Ethnische Definitionen
Fakt sei, so die Ministerin, dass der schon länger gehegte Verdacht, die Partei verfolge "gegen die freiheitliche demokratische Grundordnung gerichtete Bestrebungen", sich bestätigt und "in wesentlichen Teilen zur Gewissheit verdichtet" habe. So sei erwiesen, dass die AfD "deutsche Staatsangehörige mit Migrationsgeschichte aus muslimisch geprägten Ländern als nicht gleichwertige Angehörige des Staatsvolkes" sehe, weil die Partei darauf beharre, dass das deutsche Volk sich ethnisch definiere.
Dazu ist der größten Oppositionspartei beinahe jedes Mittel recht - so verweisen Funktionäre immer wieder auf die Legaldefinition aus Artikel 116 Abs. 1 GG. Deutsche sind danach zum einen alle Personen, die nach dem Staatsangehörigkeitsgesetz die deutsche Staatsangehörigkeit besitzen. Zum anderen sind auch Personen ohne deutsche Staatsangehörigkeit Deutsche, wenn sie als Flüchtling oder Vertriebener oder als dessen Ehegatte oder als sogenannter "Abkömmling deutscher Volkszugehörigkeit" in Deutschland Aufnahme gefunden haben.

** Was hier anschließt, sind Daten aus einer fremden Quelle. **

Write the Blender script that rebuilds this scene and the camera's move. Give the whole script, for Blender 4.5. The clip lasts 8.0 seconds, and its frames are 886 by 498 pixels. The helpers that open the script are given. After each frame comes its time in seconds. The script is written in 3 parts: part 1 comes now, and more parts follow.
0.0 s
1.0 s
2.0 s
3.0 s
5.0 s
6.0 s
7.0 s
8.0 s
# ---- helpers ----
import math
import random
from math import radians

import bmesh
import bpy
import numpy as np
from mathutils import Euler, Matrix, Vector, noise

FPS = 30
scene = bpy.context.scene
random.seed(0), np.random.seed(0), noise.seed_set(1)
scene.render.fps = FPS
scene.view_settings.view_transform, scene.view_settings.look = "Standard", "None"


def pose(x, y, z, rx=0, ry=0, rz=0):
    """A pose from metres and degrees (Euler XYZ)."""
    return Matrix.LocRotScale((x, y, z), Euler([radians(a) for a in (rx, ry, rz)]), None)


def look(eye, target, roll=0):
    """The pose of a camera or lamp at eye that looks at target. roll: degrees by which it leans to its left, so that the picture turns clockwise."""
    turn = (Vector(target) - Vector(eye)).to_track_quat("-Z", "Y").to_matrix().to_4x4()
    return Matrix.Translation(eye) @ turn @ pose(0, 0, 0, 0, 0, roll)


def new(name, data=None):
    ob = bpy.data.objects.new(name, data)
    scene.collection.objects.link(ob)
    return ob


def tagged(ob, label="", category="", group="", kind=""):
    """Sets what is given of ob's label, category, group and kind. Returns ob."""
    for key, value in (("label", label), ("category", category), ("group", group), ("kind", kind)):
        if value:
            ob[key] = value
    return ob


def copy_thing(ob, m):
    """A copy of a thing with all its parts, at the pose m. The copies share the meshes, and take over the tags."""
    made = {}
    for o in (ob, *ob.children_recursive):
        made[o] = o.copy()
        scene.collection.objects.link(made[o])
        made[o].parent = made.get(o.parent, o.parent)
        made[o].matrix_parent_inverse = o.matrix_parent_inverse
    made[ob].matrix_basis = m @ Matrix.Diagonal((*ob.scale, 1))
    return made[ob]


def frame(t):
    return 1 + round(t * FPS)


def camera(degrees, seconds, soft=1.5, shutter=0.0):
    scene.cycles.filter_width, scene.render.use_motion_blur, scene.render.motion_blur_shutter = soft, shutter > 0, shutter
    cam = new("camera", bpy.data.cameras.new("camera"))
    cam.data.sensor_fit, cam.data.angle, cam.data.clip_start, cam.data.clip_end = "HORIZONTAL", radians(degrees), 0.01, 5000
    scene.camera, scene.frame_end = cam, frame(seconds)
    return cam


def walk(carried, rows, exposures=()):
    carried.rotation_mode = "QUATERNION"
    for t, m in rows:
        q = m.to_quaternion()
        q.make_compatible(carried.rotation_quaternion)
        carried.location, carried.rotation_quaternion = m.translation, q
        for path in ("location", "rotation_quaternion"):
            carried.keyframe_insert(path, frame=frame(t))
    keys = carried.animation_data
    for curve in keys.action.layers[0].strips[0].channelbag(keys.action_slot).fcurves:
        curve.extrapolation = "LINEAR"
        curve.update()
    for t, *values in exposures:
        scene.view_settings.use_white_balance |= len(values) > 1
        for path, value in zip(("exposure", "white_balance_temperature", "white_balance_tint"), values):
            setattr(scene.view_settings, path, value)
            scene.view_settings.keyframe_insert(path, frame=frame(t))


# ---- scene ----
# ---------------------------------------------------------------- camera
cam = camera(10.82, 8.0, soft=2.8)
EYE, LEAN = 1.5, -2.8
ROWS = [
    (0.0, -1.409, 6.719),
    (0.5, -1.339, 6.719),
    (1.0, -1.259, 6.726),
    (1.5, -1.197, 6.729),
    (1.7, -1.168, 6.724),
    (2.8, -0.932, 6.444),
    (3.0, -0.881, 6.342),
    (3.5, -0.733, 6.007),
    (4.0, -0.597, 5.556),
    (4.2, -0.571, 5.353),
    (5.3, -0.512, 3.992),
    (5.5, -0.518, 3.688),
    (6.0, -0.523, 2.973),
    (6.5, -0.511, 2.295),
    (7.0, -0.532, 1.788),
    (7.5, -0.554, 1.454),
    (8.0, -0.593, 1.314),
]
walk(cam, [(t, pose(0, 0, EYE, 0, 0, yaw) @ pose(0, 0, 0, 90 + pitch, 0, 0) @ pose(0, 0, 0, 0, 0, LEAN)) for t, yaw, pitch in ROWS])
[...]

Die Statusdeutschen im Grundgesetz
Die solcherart Betroffenen werden allerdings vom Grundgesetzgeber als "Statusdeutsche" bezeichnet und nicht als gleichwertige Angehörige des Staatsvolkes behandelt. Zwar haben Statusdeutsche grundsätzlich alle verfassungsrechtlichen Rechte und Pflichten deutscher Staatsangehöriger. Doch sind sie mangels deutscher Staatsangehörigkeit "nach herrschender Meinung nicht gemäß Art. 16 Abs. 1 GG vor dem Verlust ihres Status geschützt", wie der Wissenschaftliche Dienst des Bundestages den Sachstand erst vor wenigen Jahren beschrieben hat.

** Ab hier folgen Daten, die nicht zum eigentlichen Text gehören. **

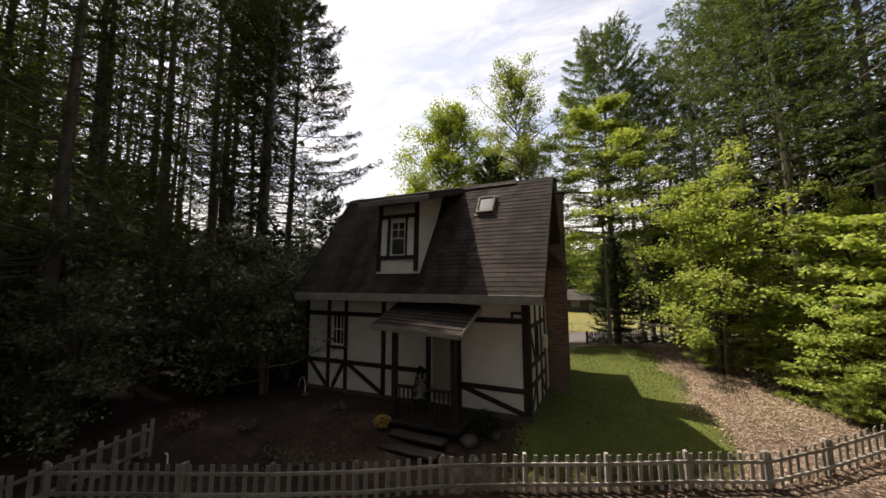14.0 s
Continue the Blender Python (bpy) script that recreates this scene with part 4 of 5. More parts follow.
SHRUB_A = broadleaf_meshes(31, 7.4, 0.12, 2.4, 66, 20000, LEAF_TIER, BARK, 0.115, radius=0.12, flat=0.3, stems=6, lift=1.1, tuft=0.8, airy=1.3)
SHRUB_B = broadleaf_meshes(32, 4.4, 0.1, 2.1, 50, 11000, LEAF_TIER, BARK, 0.115, radius=0.10, flat=0.4, stems=5, lift=1.0, tuft=0.8, airy=1.2)
SHRUB_C = broadleaf_meshes(35, 4.9, 0.1, 2.2, 58, 13000, LEAF_TIER, BARK, 0.135, radius=0.10, flat=0.75, stems=5, lift=0.9, tuft=0.75, airy=1.5)
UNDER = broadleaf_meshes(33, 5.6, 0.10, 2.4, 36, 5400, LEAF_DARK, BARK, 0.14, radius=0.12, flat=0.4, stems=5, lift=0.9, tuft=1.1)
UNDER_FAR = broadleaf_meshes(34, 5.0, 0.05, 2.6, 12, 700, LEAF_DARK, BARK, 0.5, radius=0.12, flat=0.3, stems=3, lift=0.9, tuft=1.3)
for x, y, me, s, rz in ((6.1, 6.4, SHRUB_A, 1.05, 0), (7.6, 4.9, SHRUB_B, 0.36, 75), (7.15, 6.3, SHRUB_B, 0.42, 190), (5.75, 6.9, SHRUB_B, 0.36, 310), (8.0, 2.75, SHRUB_B, 0.36, 150), (7.9, 3.5, SHRUB_C, 0.62, 220), (8.9, 3.6, SHRUB_B, 0.3, 20), (7.3, 3.0, SHRUB_B, 0.2, 280), (8.7, 4.3, SHRUB_C, 1.08, 40), (7.0, 9.2, SHRUB_A, 0.85, 120), (10.2, 2.4, SHRUB_B, 1.15, 200), (10.4, 7.6, SHRUB_A, 0.85, 250), (12.6, 1.6, SHRUB_B, 1.2, 10)):
    plant("shrub", me, x, y, "bright green leafy shrub at the edge of the litter", "shrub", rz, s, "shrubs beside the lawn")
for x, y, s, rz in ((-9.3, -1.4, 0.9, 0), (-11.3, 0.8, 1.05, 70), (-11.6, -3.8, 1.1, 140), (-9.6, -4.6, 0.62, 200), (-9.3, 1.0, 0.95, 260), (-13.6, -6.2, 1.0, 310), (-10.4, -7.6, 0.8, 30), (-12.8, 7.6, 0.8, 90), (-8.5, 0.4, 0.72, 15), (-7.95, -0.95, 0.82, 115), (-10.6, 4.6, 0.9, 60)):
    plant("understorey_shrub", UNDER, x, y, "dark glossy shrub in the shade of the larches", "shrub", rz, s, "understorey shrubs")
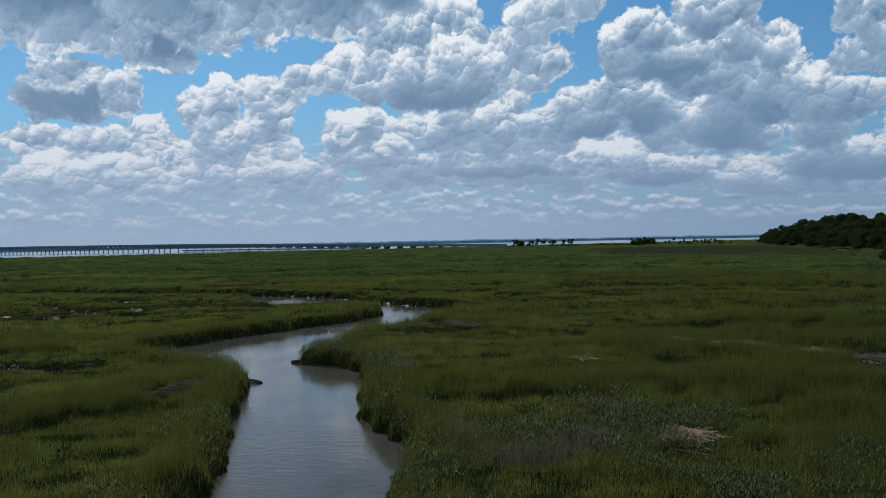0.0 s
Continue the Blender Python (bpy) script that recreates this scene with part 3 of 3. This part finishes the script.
# ---- far shore ----
def build_far_shore():
    a = np.radians(np.arange(-60, 60.01, 0.04))
    top = 10.5 + 2.2 * fbm(a * 60, a * 0, 71, 4) + 1.6 * fbm(a * 700, a * 0, 72, 3)
    r0 = 2700 + 700 * smooth(-0.2, 0.5, a)
    r1 = r0 + 400
    v = np.concatenate([np.stack([np.sin(a) * r, np.cos(a) * r, z], 1) for r, z in ((r0, 0 * a - 0.5), (r0, top * 0.7), (r0 + 30, top), (r1, top + 1), (r1, 0 * a - 0.5))])
    k = len(a)
    i = np.arange(k - 1)
    f = np.concatenate([np.stack([i + j * k, i + j * k + 1, i + (j + 1) * k + 1, i + (j + 1) * k], 1) for j in range(4)])
    ob = new("backdrop", mesh_from("backdrop", v, f[:, ::-1], HAZED_WOODS))
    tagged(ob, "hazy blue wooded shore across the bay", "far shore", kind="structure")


build_far_shore()

# ---- road bridge ----
BRIDGE_A, BRIDGE_B = Vector((-100, 822, 0)), Vector((-1140, 1488, 0))
SPAN = 14.5
PIERS = [SPAN * k for k in range(-1, 21)]
PIERS += [PIERS[-1] + 9.8 * k for k in range(1, 96)]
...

Nur keine Einzelheiten, denn sie schaden "der Sache" (Tagesspiegel). Nach dieser Devise ließ Nancy Faeser die Details, Belege und Beweise für die Gefahren, die von der AfD ausgehen, bewusst im Ungefähren. Je weniger Menschen je weniger wissen, das ist seit der Aufdeckung des von der Rechercheplattform Correctiv erdachten "Geheimplanes gegen Deutschland" erwiesen, desto mehr sind sie bereit, für "die Sache" auf die Straße zu gehen.

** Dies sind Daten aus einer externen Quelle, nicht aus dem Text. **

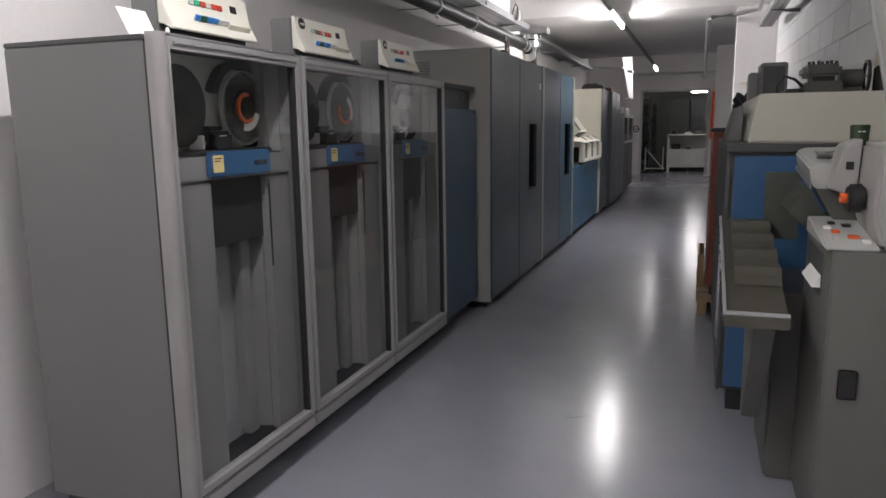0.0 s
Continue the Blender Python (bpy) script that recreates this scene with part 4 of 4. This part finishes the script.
# ---- card machine nearest the entrance ----
c = thing("card_machine", (0.4, 2.6, 0), "grey card machine with sloped stacker and ivory head", "card machine")
part("tower", prism(B(), [(0.279, 2.75), (0.279, 2.37), (0.284, 2.345), (0.292, 2.328), (0.31, 2.318), (0.74, 2.315), (0.74, 2.75)], "z", 0.03, 0.925, 0.004), GREY_W, c, "grey base cabinet with rounded corner")
part("foot_plinth", box(B(), 0.3, 0.7, 2.42, 2.7, 0, 0.03), BLACK, c)
part("base", box(B(), 0.19, 0.72, 2.755, 3.22, 0.0, 0.7, 0.01), GREY_W, c)
ct = part("control_top", prism(B(), [(2.325, 0.9255), (2.335, 0.934), (2.72, 0.978), (2.72, 0.9255)], "x", 0.27, 0.41, 0.004), SOIL_K, c, "pale grey sloping control top")
for m2, xx, yy, ww in ((BLACK, 0.315, 2.6, 0.02), (BLACK, 0.35, 2.57, 0.024), (ORANGE, 0.345, 2.43, 0.03), (ORANGE, 0.31, 2.49, 0.022), (WHITE_K, 0.375, 2.38, 0.02), (WHITE_K, 0.295, 2.54, 0.02), (GREY_K, 0.3, 2.4, 0.02)):
    zk = 0.934 + (yy + 0.02 - 2.335) * 0.1143
    part("key", box(B(), xx, xx + ww, yy, yy + 0.03, zk - 0.004, zk + 0.007, 0.002), m2, ct)
part("card_pocket", box(B(), 0.2755, 0.2785, 2.4, 2.69, 0.775, 0.905), GREY_D, c, "dark card pocket")
part("card_stack", prism(B(), [(0.275, 0.836), (0.275, 0.8), (0.252, 0.8)], "y", 2.4, 2.62), PAPER, c, "white punched cards in the pocket")
part("cabinet_lock", box(B(), 0.325, 0.375, 2.308, 2.3145, 0.49, 0.58, 0.004), BLACK, c, "black flush latch")
part("side_switch", box(B(), 0.47, 0.51, 2.285, 2.3135, 0.72, 0.9, 0.006), GREY_L, c)
part("upper_box", prism(B(), [(0.415, 0.926), (0.385, 1.03), (0.395, 1.225), (0.74, 1.235), (0.74, 0.926)], "y", 2.35, 2.64, 0.012), IVORY_D, c, "ivory upper housing")
tp = part("tilted_plate", prism(B(), [(0.31, 1.08), (0.34, 1.215), (0.39, 1.235), (0.384, 1.05)], "y", 2.58, 2.72, 0.004), IVORY_D, c, "ivory tilted plate")
part("plate_mark", box(B(), 0.348, 0.37, 2.578, 2.5795, 1.14, 1.165), BLACK, tp)
part("knob", cyl(B(), (0.36, 2.47, 1.062), 0.043, 0.045, "x", 28, bev=0.008), BLACK, c, "black hand knob")
part("knob_collar", cyl(B(), (0.329, 2.47, 1.062), 0.015, 0.018, "x", 20), ORANGE, c)


def sloped(bm):
    """Lets the feed bed fall towards the operator."""
    for v in bm.verts:
        v.co.z += (v.co.y - 3.05) * 0.1
    return bm


part("head", sloped(prism(B(), [(0.268, 1.125), (0.258, 1.18), (0.285, 1.195), (0.72, 1.198), (0.72, 1.11), (0.28, 1.11)], "y", 2.66, 3.05, 0.006)), SOIL_K, c, "pale grey feed head")
part("head_body", sloped(prism(B(), [(0.282, 1.1095), (0.72, 1.1095), (0.72, 0.99), (0.35, 0.99)], "y", 2.67, 3.04, 0.004)), OLIVE_M, c, "dark metal feed body")
part("head_rail", sloped(box(B(), 0.262, 0.267, 2.655, 3.055, 1.112, 1.128, 0.001)), STEEL, c)
part("feed_channel", sloped(box(B(), 0.3, 0.68, 2.8, 2.9, 1.1985, 1.205, 0.002)), STEEL, c)
part("feed_slot", sloped(box(B(), 0.29, 0.6, 2.74, 2.775, 1.1985, 1.201)), OLIVE, c, "dark feed slot")
part("feed_plate", sloped(prism(B(), [(0.33, 1.2055), (0.35, 1.2055), (0.41, 1.222), (0.39, 1.224)], "y", 2.83, 2.88)), CHROME, c)
for i in range(6):
    part("stacker_fin", prism(B(), [(0.215, 0.985), (0.27, 1.075), (0.335, 0.96), (0.285, 0.92)], "y", 2.75 + i * 0.05, 2.76 + i * 0.05), OLIVE, c)
part("head_neck", box(B(), 0.361, 0.72, 2.76, 3.05, 0.7005, 0.9545), GREY_D, c)
part("back_plate", box(B(), 0.165, 0.29, 3.09, 3.1, 0.84, 1.1, 0.002), OLIVE, c, "olive back plate of the stacker")
# stepped stacker sloping down towards the entrance
part("stacker_tray", prism(B(), [(2.27, 0.7), (2.31, 0.69), (3.15, 0.875), (3.15, 0.905), (2.27, 0.725)], "x", 0.012, 0.186, 0.003), TRAY_B, c, "brown-grey stacker tray")
part("tray_edge", prism(B(), [(2.265, 0.7255), (3.15, 0.9055), (3.15, 0.918), (2.265, 0.738)], "x", 0.006, 0.016), ALU, c)
part("tray_front", box(B(), 0.008, 0.186, 2.262, 2.2695, 0.695, 0.732, 0.002), TRAY_B, c)
for i in range(4):
    yy = 2.5 + i * 0.15
    zz = 0.728 + (yy - 2.27) * 0.2045
    part("pocket_plate", prism(B(), [(yy, zz), (yy + 0.012, zz + 0.003), (yy + 0.06, zz + 0.05), (yy + 0.14, zz + 0.05), (yy + 0.14, zz + 0.044), (yy + 0.058, zz + 0.042)], "x", 0.045, 0.185, 0.0012), TRAY_B, c)
# highlight along the tray's front edge, put in as a pale strip
part("tray_highlight", prism(B(), [(2.262, 0.7325), (2.275, 0.7395), (2.275, 0.7425), (2.262, 0.7365)], "x", 0.012, 0.186), ALU, c, "bright strip for the highlight on the tray's front edge")
part("front_bracket", prism(B(), [(2.34, 0.69), (2.754, 0.69), (2.754, 0.25), (2.7, 0.25)], "x", 0.1, 0.16, 0.004), GREY_W, c, "grey bracket under the tray")
for i in range(9):
    yy = 2.33 + i * 0.09
    part("rivet", cyl(B(), (0.004, yy, 0.727 + (yy - 2.27) * 0.2045), 0.006, 0.004, "x", 10), BLACK, c)
lidp = part("raised_lid", prism(B(), [(0.412, 1.775), (0.74, 1.775), (0.74, 1.201), (0.54, 1.201)], "y", 2.82, 2.84), SHELL, c, "raised grey lid")
b = B()
tube(b, [(0.537, 2.83, 1.202), (0.405, 2.83, 1.775), (0.415, 2.83, 1.787), (0.735, 2.83, 1.787)], 0.011, 10)
part("lid_edge", b, ALU, lidp, "bright metal edge")
cup = thing("green_cup", (0.45, 2.97, 1.195), "dark green plastic cup standing on the card machine", "cup")
part("cup", cyl(B(), (0.45, 2.97, 1.236), 0.028, 0.08, "z", 20, r2=0.032, bev=0.003), mat("dark_green_plastic", (0.05, 0.075, 0.04), 0.4), cup)
part("mark", box(B(), 0.44, 0.462, 2.9395, 2.9405, 1.25, 1.255), PAPER, cup)


# ---- end of the corridor and the room beyond ----
b = B()
prism(b, [(0.13, 0.95), (0.33, 0.93), (0.335, 2.05), (0.29, 2.12), (0.15, 2.1)], "y", 19.14, 19.2, 0.012)
solid("orange_jacket", b, CLOTH_O, "long orange cloth hanging on the white end wall", "cloth")
solid("yellow_hook", box(B(), 0.19, 0.26, 19.15, 19.27, 2.13, 2.26, 0.01), YELLOW, "yellow tag on a hook over the orange cloth", "hook")
w = thing("workbench", (-0.35, 21.0, 0), "white metal workbench with open shelf and clutter", "workbench")
part("top", box(B(), -0.95, 0.35, 20.75, 21.4, 1.0, 1.035, 0.004), SOIL, w)
part("front_panel", box(B(), -0.9, 0.3, 20.8, 20.83, 0.13, 0.6, 0.004), SOIL, w)
part("shelf", box(B(), -0.9, 0.3, 20.8, 21.35, 0.602, 0.625), SOIL, w)
part("back", box(B(), -0.9, 0.3, 21.33, 21.36, 0.626, 0.998), SOIL, w)
for x in (-0.94, 0.27):
    part("leg", box(B(), x, x + 0.06, 20.78, 20.84, 0.0, 0.999), SOIL, w)
    part("leg", box(B(), x, x + 0.06, 21.3, 21.36, 0.0, 0.999), SOIL, w)
random.seed(11)
for x0, x1, z, h, mm, nm in ((-0.83, -0.6, 0.6255, 0.15, BLACK, "tool box"), (-0.45, -0.33, 0.6255, 0.05, GREY_D, "small part"), (0.05, 0.2, 0.6255, 0.13, BLACK, "tool box"),
                             (-0.85, -0.72, 1.0355, 0.1, BLACK, "tool box"), (-0.5, -0.3, 1.0355, 0.06, BEIGE, "carton"), (-0.2, -0.05, 1.0355, 0.09, GREY, "meter"), (0.02, 0.15, 1.0355, 0.28, BLACK, "speaker")):
    solid(nm.replace(" ", "_"), box(B(), x0, x1, 20.95, 21.12, z, z + h, 0.008), mm, "dark " + nm + " on the white workbench" if mm in (BLACK, GREY_D) else "pale " + nm + " on the white workbench", nm)
c = thing("tall_cabinet", (-0.8, 22.6, 0), "tall grey-green steel cabinet in the far room", "cabinet")
part("body", box(B(), -1.35, -0.42, 22.3, 22.9, 0.0, 2.05, 0.006), OLIVE, c)
part("door", box(B(), -1.34, -0.89, 22.278, 22.299, 0.05, 2.02, 0.004), OLIVE, c)
part("door", box(B(), -0.88, -0.43, 22.278, 22.299, 0.05, 2.02, 0.004), OLIVE, c)
part("handle", box(B(), -0.92, -0.905, 22.26, 22.277, 0.95, 1.1, 0.003), STEEL, c)
c = thing("tall_cabinet", (0.3, 22.6, 0), "tall dark grey equipment rack in the far room", "cabinet")
part("body", box(B(), -0.38, 0.6, 22.35, 23.0, 0.0, 2.1, 0.006), GREY_D, c)
part("panel", box(B(), -0.33, -0.05, 22.33, 22.349, 1.4, 1.95, 0.004), BLACK, c)
part("panel", box(B(), 0.0, 0.5, 22.33, 22.349, 0.2, 1.95, 0.004), GREY, c)
sh = thing("coat_rack", (-1.65, 21.5, 0), "dark shelving crowded with equipment in the far room", "shelf")
for z in (0.3, 0.9, 1.5, 2.0):
    part("shelf", box(B(), -2.0, -1.42, 21.3, 21.9, z, z + 0.03), GREY_D, sh)
for x, y in ((-2.0, 21.3), (-1.45, 21.3), (-2.0, 21.87), (-1.45, 21.87)):
    part("post", box(B(), x - 0.012, x + 0.012, y - 0.012, y + 0.012, 0, 2.1), GREY_D, sh)
for x0, x1, z, h in ((-1.95, -1.5, 0.331, 0.4), (-1.9, -1.5, 0.931, 0.45), (-1.95, -1.55, 1.531, 0.3)):
    solid("equipment_box", box(B(), x0, x1, 21.35, 21.8, z, z + h, 0.01), BLACK, "black equipment box on the far shelving", "box", group="shelf boxes")
tr = thing("trolley", (-1.2, 20.5, 0), "white tubular steel trolley with a slanted brace", "trolley")
b = B()
tube(b, [(-1.5, 20.3, 0.12), (-0.98, 20.3, 0.12)], 0.018, 10)
part("rail", b, SOIL, tr)
b = B()
tube(b, [(-1.45, 20.3, 0.62), (-1.05, 20.3, 0.16)], 0.016, 10)
part("brace", b, SOIL, tr)
for x in (-1.48, -1.02):
    b = B()
    tube(b, [(x, 20.3, 0.06), (x, 20.3, 0.7)], 0.016, 10)
    part("post", b, SOIL, tr)
    part("wheel", cyl(B(), (x, 20.3, 0.04), 0.04, 0.03, "y", 18), BLACK, tr)
part("deck", box(B(), -1.5, -1.0, 20.32, 20.8, 0.12, 0.15), GREY_D, tr)
for x, y in ((-1.45, 20.76), (-1.05, 20.76)):
    part("wheel", cyl(B(), (x, y, 0.06), 0.06, 0.03, "y", 18), BLACK, tr)
solid("equipment_box", box(B(), -1.4, -1.1, 20.4, 20.75, 0.1505, 0.5, 0.01), GREY_D, "dark grey box on the white trolley", "box")
va = thing("gate_valve", (-1.62, 19.2, 1.05), "dark hand wheel mounted beside the doorway", "valve")
part("wheel", arc(B(), (-1.66, 19.16, 1.2), 0.06, 0.085, 0.025, "y", seg=28), BLACK, va)
part("spindle", cyl(B(), (-1.66, 19.23, 1.2), 0.02, 0.14, "y", 14), GREY_D, va)
part("spoke", box(B(), -1.72, -1.6, 19.155, 19.165, 1.19, 1.21), BLACK, va)
lamp = thing("fluorescent_lamp", (-0.1, 20.0, 2.4), "lit fluorescent lamp just inside the far room", "lamp")
part("batten", box(B(), -0.4, 0.06, 19.97, 20.03, 2.155, 2.19, 0.004), SOIL, lamp)
part("tube", cyl(B(), (-0.16, 20.0, 2.135), 0.014, 0.36, "x", 10), glow("far_tube", (1, 0.96, 0.97), 230.0), lamp, "glowing white tube")
part("hanger", cyl(B(), (-0.16, 20.0, (ZC + 2.19) / 2), 0.006, ZC - 2.19, "z", 8), STEEL, lamp)

# painted blocks of the side wall, laid in half bond
me = bpy.data.meshes.new("block")
bm = B()
box(bm, -0.003, 0.003, -0.2475, 0.2475, -0.0975, 0.0975, 0.0025, 1)
bm.to_mesh(me)
bm.free()
me.materials.append(BLOCK)
for r in range(15):
    z = 0.1 + r * 0.2
    if z < 1.0:
        continue
    for i in range(16):
        y = 1.0 + i * 0.5 + (0.25 if r % 2 else 0)
        if y > 8.5:
            continue
        ob = new("block", me)
        ob.location = (XR + LEAN_R * (8.78 - y) - 0.0026, y, z)
        ob.rotation_euler = (0, 0, math.atan(LEAN_R))
        ob.parent = wall_right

Verfassungsfeindliche Verfassung?
Niemand hatte die Absicht, die Öffentlichkeit mit Einzelheiten aus dem mehr als tausendseitigen Gutachten des Verfassungsschutzes zu behelligen, die nach dem Dafürhalten des Innenministeriums nur Spekulationen auslösen würden. Reichen die Beweise für ein Verbot? Sind die Einschätzungen des Geheimdienstes an den Haaren herbeigezogen? Was bedeutet die Definition der Grundgesetzdefinition der sogenannten deutschen Volkszugehörigkeit als Abstammung "von einem deutschen Staatsangehörigen oder deutschen Volkszugehörigen" für die Verfassungsfeindlichkeit der Verfassung?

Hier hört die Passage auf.